International law firm Hogan Lovells is opening an office in the Irish capital of Dublin, it announced today.
The new office will initially focus on financial regulatory and antitrust work, with a number of the firm’s lawyers based in London, who specialise in these areas, relocating to Dublin.
Christopher Hutton, Hogan Lovells’ new Dublin office managing partner, said in a statement:
“Putting clients at the centre of everything we do is a strategic priority for the firm, and having a presence in Dublin is about doing just that. Hogan Lovells opening an office there is welcomed by our existing clients, and also presents new opportunities.
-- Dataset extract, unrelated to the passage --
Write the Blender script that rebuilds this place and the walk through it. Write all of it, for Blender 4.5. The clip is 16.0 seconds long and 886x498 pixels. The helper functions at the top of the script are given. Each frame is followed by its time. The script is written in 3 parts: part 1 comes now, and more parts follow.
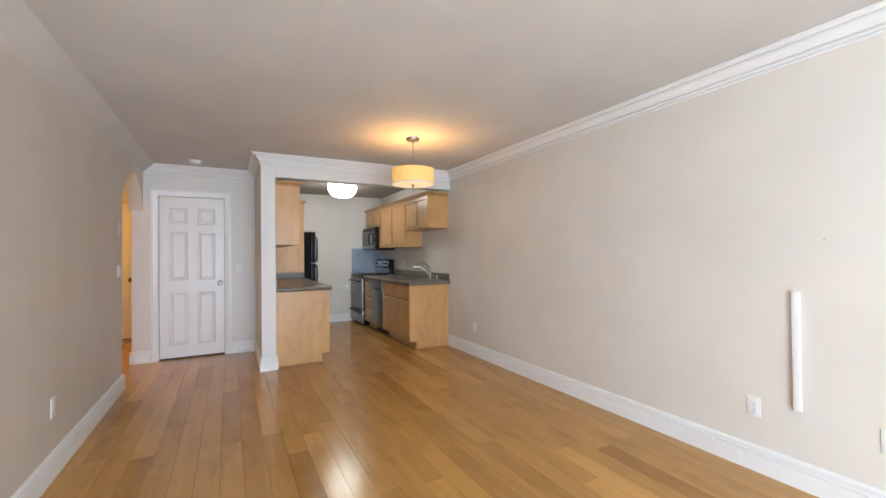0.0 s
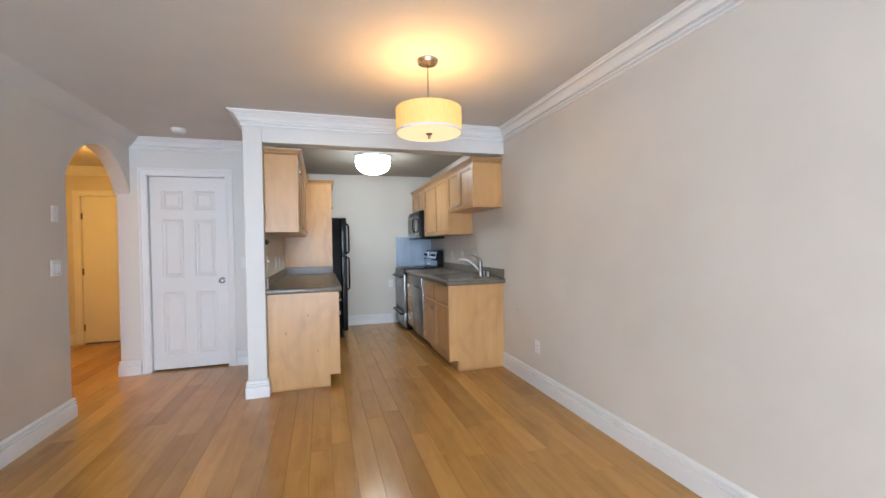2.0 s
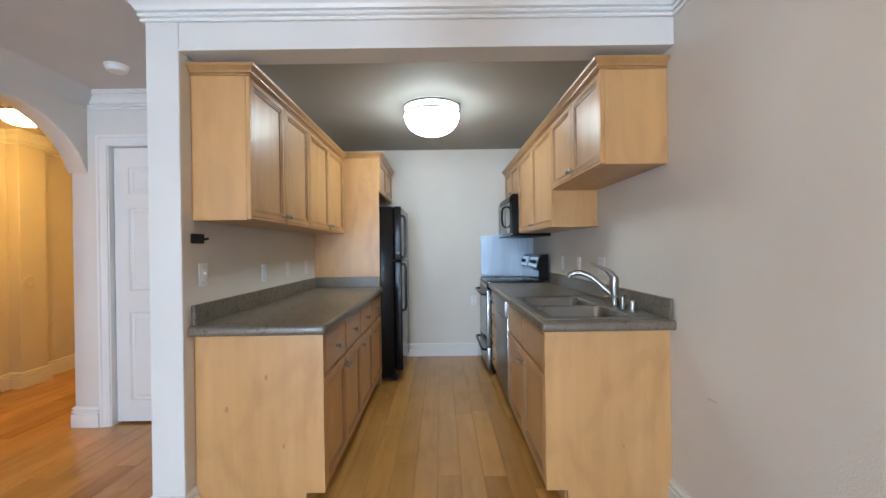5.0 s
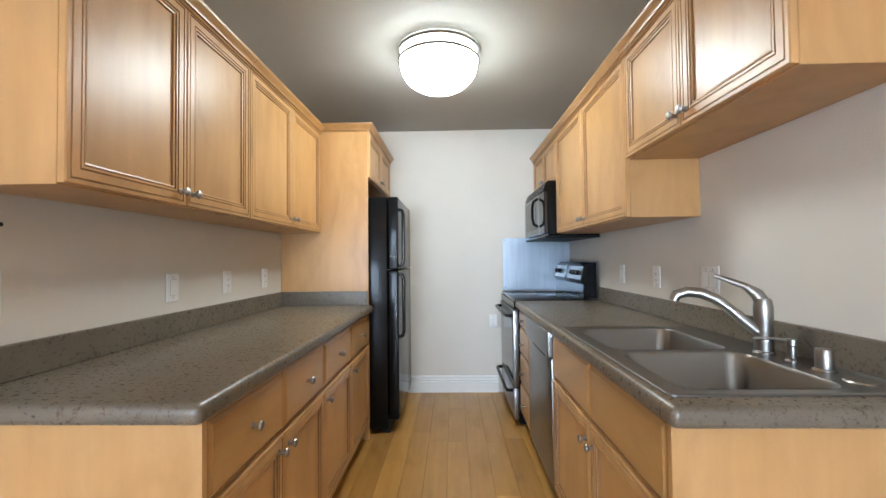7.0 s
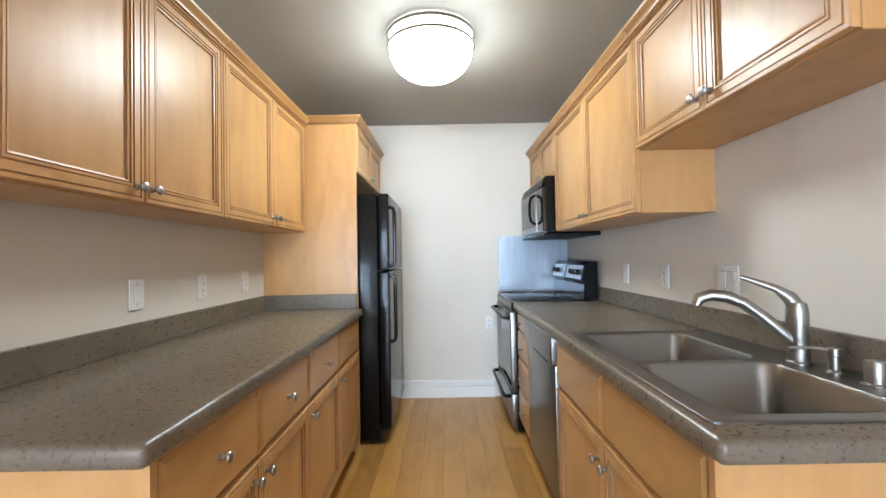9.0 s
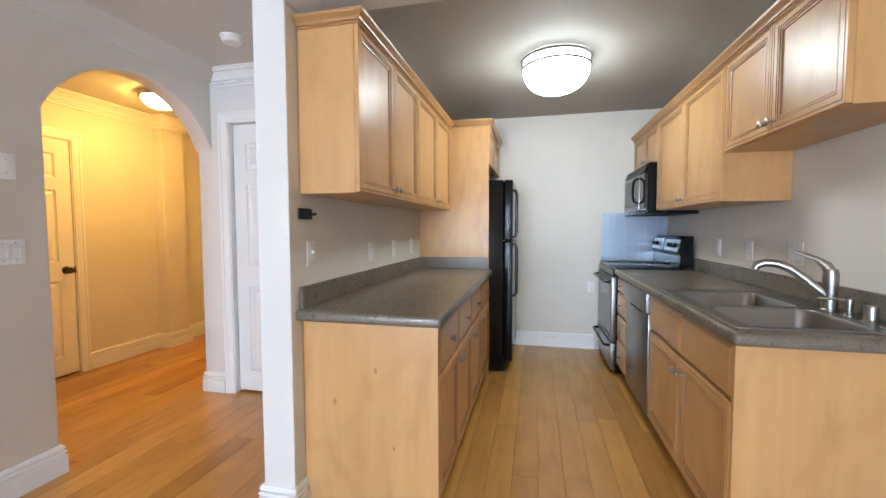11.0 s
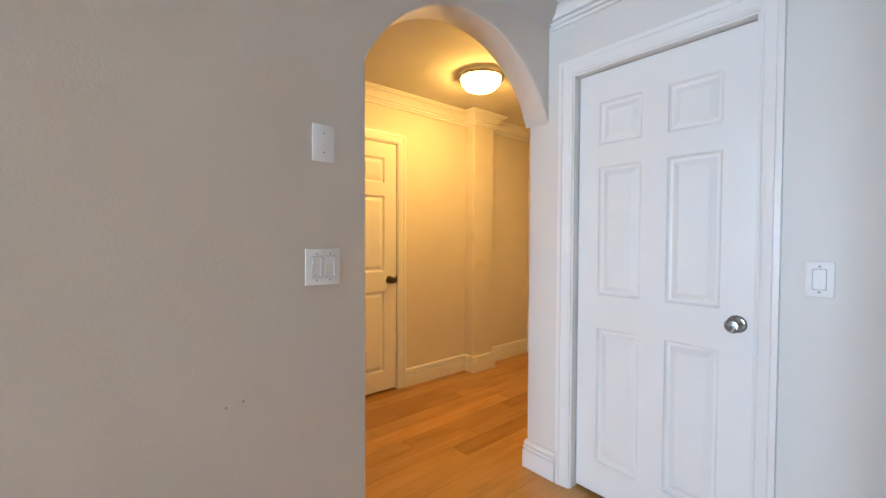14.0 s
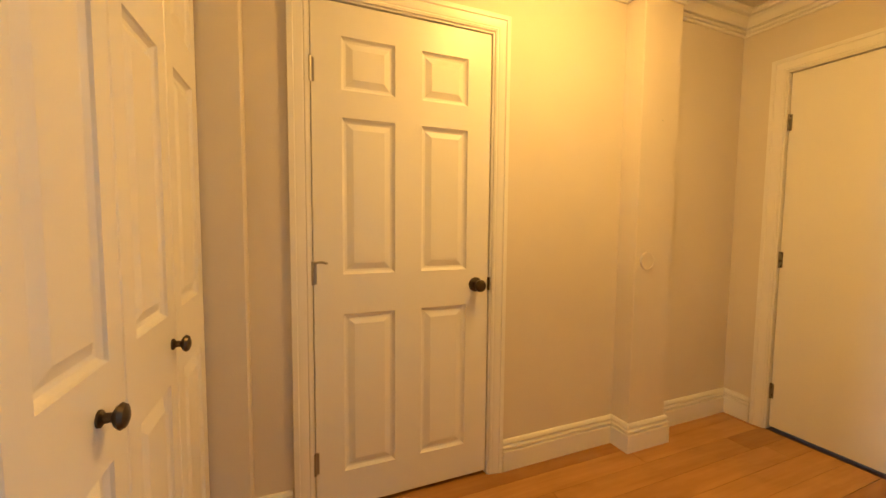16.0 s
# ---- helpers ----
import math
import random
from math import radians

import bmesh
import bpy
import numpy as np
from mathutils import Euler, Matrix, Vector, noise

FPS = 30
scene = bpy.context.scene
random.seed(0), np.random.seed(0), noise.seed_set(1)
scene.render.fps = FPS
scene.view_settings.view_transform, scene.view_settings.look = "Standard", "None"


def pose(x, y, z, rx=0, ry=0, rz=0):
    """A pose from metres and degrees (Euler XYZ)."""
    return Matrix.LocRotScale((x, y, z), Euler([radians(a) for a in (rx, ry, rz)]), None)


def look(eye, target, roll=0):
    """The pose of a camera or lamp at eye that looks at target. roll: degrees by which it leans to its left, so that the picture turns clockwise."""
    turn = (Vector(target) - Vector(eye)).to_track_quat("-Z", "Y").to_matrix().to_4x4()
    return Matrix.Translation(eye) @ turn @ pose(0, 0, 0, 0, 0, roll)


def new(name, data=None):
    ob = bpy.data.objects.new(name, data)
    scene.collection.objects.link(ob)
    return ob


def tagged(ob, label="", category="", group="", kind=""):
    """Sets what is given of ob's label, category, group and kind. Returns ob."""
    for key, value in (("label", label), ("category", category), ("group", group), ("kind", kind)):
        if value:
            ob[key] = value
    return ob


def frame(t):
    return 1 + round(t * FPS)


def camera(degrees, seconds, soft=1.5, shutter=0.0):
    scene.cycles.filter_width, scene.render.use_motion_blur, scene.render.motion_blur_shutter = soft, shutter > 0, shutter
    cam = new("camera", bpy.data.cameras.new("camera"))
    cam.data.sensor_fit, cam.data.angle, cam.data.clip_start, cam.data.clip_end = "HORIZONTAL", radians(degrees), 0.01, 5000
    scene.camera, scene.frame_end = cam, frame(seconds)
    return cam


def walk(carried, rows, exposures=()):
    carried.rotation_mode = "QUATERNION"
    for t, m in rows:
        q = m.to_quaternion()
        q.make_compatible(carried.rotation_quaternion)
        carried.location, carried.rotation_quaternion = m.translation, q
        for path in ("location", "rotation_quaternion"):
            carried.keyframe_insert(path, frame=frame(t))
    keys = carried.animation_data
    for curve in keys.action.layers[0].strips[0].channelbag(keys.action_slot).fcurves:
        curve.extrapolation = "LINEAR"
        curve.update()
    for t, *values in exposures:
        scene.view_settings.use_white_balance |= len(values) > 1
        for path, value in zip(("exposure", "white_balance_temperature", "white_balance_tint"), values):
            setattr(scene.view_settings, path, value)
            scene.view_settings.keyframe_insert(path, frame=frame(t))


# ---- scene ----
cam = camera(95.7, 16.0)
PATH = [
    (0, (0.6, 0.359, 1.295), (1.539, 2.125, 1.317), -0.6),
    (0.5, (0.793, 0.658, 1.291), (1.657, 2.462, 1.305), -0.8),
    (0.7, (0.896, 0.786, 1.297), (1.715, 2.611, 1.29), -0.7),
    (1, (1.034, 0.961, 1.305), (1.816, 2.802, 1.311), -1.1),
    (1.5, (1.291, 1.253, 1.287), (1.98, 3.13, 1.271), -1.1),
    (2, (1.534, 1.533, 1.279), (2.112, 3.448, 1.256), -1.1),
    (2.5, (1.73, 1.852, 1.279), (2.16, 3.805, 1.281), -0.9),
    (3, (1.904, 2.157, 1.274), (2.181, 4.138, 1.283), -0.8),
    (3.5, (2.024, 2.489, 1.263), (2.195, 4.482, 1.259), -1.0),
    (4, (2.09, 2.829, 1.259), (2.198, 4.826, 1.26), -1.2),
    (4.5, (2.189, 3.137, 1.248), (2.241, 5.136, 1.255), -1.1),
    (4.7, (2.233, 3.26, 1.265), (2.266, 5.26, 1.263), -1.0),
    (6.8, (2.266, 4.335, 1.225), (2.214, 6.334, 1.26), -0.5),
    (7, (2.255, 4.435, 1.228), (2.205, 6.434, 1.277), -0.6),
    (7.5, (2.234, 4.628, 1.24), (2.211, 6.627, 1.289), -1.0),
    (8, (2.239, 4.749, 1.234), (2.232, 6.748, 1.282), -1.2),
    (8.2, (2.242, 4.764, 1.233), (2.24, 6.764, 1.28), -1.2),
    (10.3, (2.205, 4.036, 1.252), (2.094, 6.032, 1.204), 0.1),
    (10.5, (2.145, 3.973, 1.253), (1.971, 5.964, 1.168), -0.3),
    (11, (2.058, 3.789, 1.264), (1.608, 5.735, 1.16), -0.2),
    (11.5, (1.985, 3.717, 1.264), (1.172, 5.54, 1.146), 0.3),
    (12, (1.888, 3.71, 1.269), (0.737, 5.341, 1.154), 0.6),
    (12.5, (1.715, 3.897, 1.26), (0.356, 5.362, 1.17), 0.7),
    (13, (1.479, 4.162, 1.253), (0.034, 5.543, 1.196), 0.6),
    (13.5, (1.189, 4.371, 1.258), (-0.285, 5.722, 1.223), 0.3),
    (14, (0.908, 4.603, 1.251), (-0.611, 5.903, 1.201), 0.2),
    (14.5, (0.631, 4.857, 1.248), (-0.956, 6.072, 1.182), 0.1),
    (15, (0.317, 5.098, 1.243), (-1.34, 6.215, 1.151), 0.1),
    (15.5, (0.046, 5.337, 1.227), (-1.712, 6.283, 1.103), 0.3),
    (15.7, (-0.081, 5.426, 1.22), (-1.87, 6.309, 1.09), 0.5),
    (15.9, (-0.204, 5.513, 1.212), (-2.024, 6.33, 1.074), 0.4),
    (16, (-0.258, 5.559, 1.204), (-2.095, 6.337, 1.061), 0.5),
]
EXPOSURES = [
    (0.0, -0.45, 7000, 12), (1.0, -0.32, 6450, 9), (2.0, -0.22, 6500, 10), (3.0, -0.14, 6200, 8), (4.5, -0.18, 6150, 8),
    (7.0, 0.26, 6450, 9), (8.2, 0.56, 6450, 9), (10.5, 0.15, 6400, 10), (11.5, 0.16, 6350, 9), (12.5, 0.3, 6300, 8),
    (13.5, 0.2, 6250, 7), (14.0, 0.0, 6150, 6), (14.5, -0.12, 6250, 7), (15.0, -0.22, 6600, 10), (15.6, -0.12, 6850, 12), (16.0, -0.03, 6450, 7),
]
walk(cam, [(t, look(eye, target, roll)) for t, eye, target, roll in PATH], EXPOSURES)

# ---- world and lights ----
world = bpy.data.worlds.new("world")
scene.world = world
world.use_nodes = True
sky = world.node_tree.nodes.new("ShaderNodeTexSky")
sky.sky_type, sky.sun_disc = "NISHITA", False
sky.sun_elevation, sky.sun_rotation = radians(50), radians(0)
world.node_tree.links.new(sky.outputs[0], world.node_tree.nodes["Background"].inputs[0])
world.node_tree.nodes["Background"].inputs[1].default_value = 0.1


def lamp(name, kind, m, energy, color, **kw):
    data = bpy.data.lights.new(name, kind)
    data.energy, data.color = energy, color
    ob = new(name, data)
    ob.matrix_world = m
    return ob


sun = lamp("sun", "SUN", look((0, 30, 40), (0, 4, 0)), 1.0, (1.0, 0.96, 0.9))
sun.data.angle = radians(10)
window_light = lamp("window_light", "AREA", look((0.95, -2.07, 1.08), (1.4, 3, 0.35)), 350, (0.60, 0.765, 0.99))
window_light.data.shape, window_light.data.size, window_light.data.size_y = "RECTANGLE", 2.3, 2.0
pendant_bulb = lamp("pendant_bulb", "POINT", pose(2.19, 3.96, 2.055), 17, (1.0, 0.60, 0.25))
pendant_bulb.data.shadow_soft_size = 0.05
KITCHEN_LAMP, HALL_LAMP, SHADE_GLOW = 35.0, 108.0, 0.75


# ---- materials ----
def material(name, rough=0.5, metal=0.0):
    m = bpy.data.materials.new(name)
    m.use_nodes = True
    n, l = m.node_tree.nodes, m.node_tree.links
    b = n["Principled BSDF"]
    b.inputs["Roughness"].default_value, b.inputs["Metallic"].default_value = rough, metal
    return m, n, l, b


def coords(n, l, scale=(1, 1, 1), kind="Object"):
    tc, mp = n.new("ShaderNodeTexCoord"), n.new("ShaderNodeMapping")
    mp.inputs["Scale"].default_value = scale
    l.new(tc.outputs[kind], mp.inputs[0])
    return mp


def noise_tex(n, l, src, scale, detail=4, rough=0.5):
    t = n.new("ShaderNodeTexNoise")
    t.inputs["Scale"].default_value, t.inputs["Detail"].default_value, t.inputs["Roughness"].default_value = scale, detail, rough
    l.new(src.outputs[0], t.inputs["Vector"])
    return t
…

I am excited to head up the firm’s new offering in Ireland.”
Hogan Lovells hasn’t ruled out offering training contracts or opportunities for trainees to be seconded to the Dublin office. “We would not rule anything out if the right opportunity arises,” a spokesperson for the firm told Legal Cheek. “Staffing and recruitment [including secondments] will be driven, as always, by the needs of our clients and the business.”
Thousands of solicitors from across England and Wales registered in Ireland in the wake of the 2016 Brexit vote to maintain their EU practice rights. The Law Society of Ireland delivered a blow in the autumn when it said they won’t be entitled to qualify in Ireland unless they have a physical presence in the country.
Other international firms that opened Dublin offices in the aftermath of the Brexit referendum include Dechert, DLA Piper, Fieldfisher and Pinsent Masons. It’s likely several other firms will follow suit so they can continue to practise in Europe.